The Harsh Reality: How to Lower It
Here's the part that nobody likes to hear: there isn't a "magic chemical" you can pour into the water to make stabilizer disappear instantly. Well, there are CYA reducer products on the market, but to be totally honest, they are hit or miss. They're expensive, they require very specific water temperatures and pH levels to work, and often they only take the level down a tiny bit.
The most effective, tried-and-true way to fix high stabilizer in pool water is to drain and refill.
Since CYA doesn't evaporate, the only way to get rid of it is to physically remove the water that contains it and replace it with fresh water from your hose. If your level is at 100 ppm and you want it at 50, you're going to need to drain about half of your pool.
A quick word of caution: Never drain a pool completely without talking to a professional. Depending on your soil type and the water table in your area, an empty pool can actually "pop" out of the ground or the liner can shrink and tear. Usually, draining a foot or two at a time, refilling, and repeating is the safest way to go.

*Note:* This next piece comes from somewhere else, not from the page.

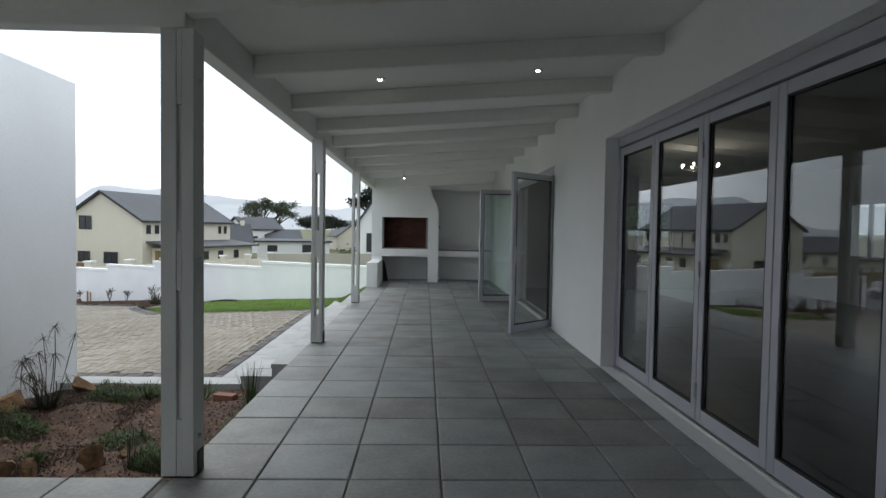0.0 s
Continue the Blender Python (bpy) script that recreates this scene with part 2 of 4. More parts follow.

Better Habits for the Future
Once you've gone through the hassle of draining and refilling your pool to get those levels back to normal, you probably won't want to do it again anytime soon. The key is to change how you sanitize.
- Switch to Liquid Chlorine: Unlike tablets, liquid chlorine (sodium hypochlorite) does not contain any stabilizer. It's "unstabilized." It's a bit more work because you have to pour it in every day or two, but it won't mess with your CYA levels.
- Use Cal-Hypo Shock: If you prefer powder shock, look for Calcium Hypochlorite. It doesn't have CYA in it. Just keep an eye on your calcium hardness levels instead, as that's what this product leaves behind.
- The "Hybrid" Approach: Many smart pool owners use tablets when they go on vacation or during the peak of summer but switch to liquid chlorine in the spring and fall to keep the stabilizer from climbing too high.
- Test Monthly: Don't just test for chlorine and pH. Make it a habit to check your CYA at least once a month. If you see it creeping toward 80 or 90, stop using tablets immediately and switch to liquid until the level drops (which usually happens through splash-out and backwashing).
Wrapping Things Up
High stabilizer in pool water isn't the end of the world, but it is the end of an easy maintenance routine if you let it get out of control. It turns your chlorine into a lazy bystander while algae takes over the party.
If your water looks dull, feels "sticky," or won't stop turning green despite your best efforts, go get a real CYA test. If the numbers are through the roof, bite the bullet and swap out some of that water. Your wallet (and your hair) will thank you when you're not dumping hundreds of dollars of useless chemicals into a locked-up pool. It's all about balance—keeping just enough sunblock to protect your chlorine, but not so much that the chlorine can't do its job.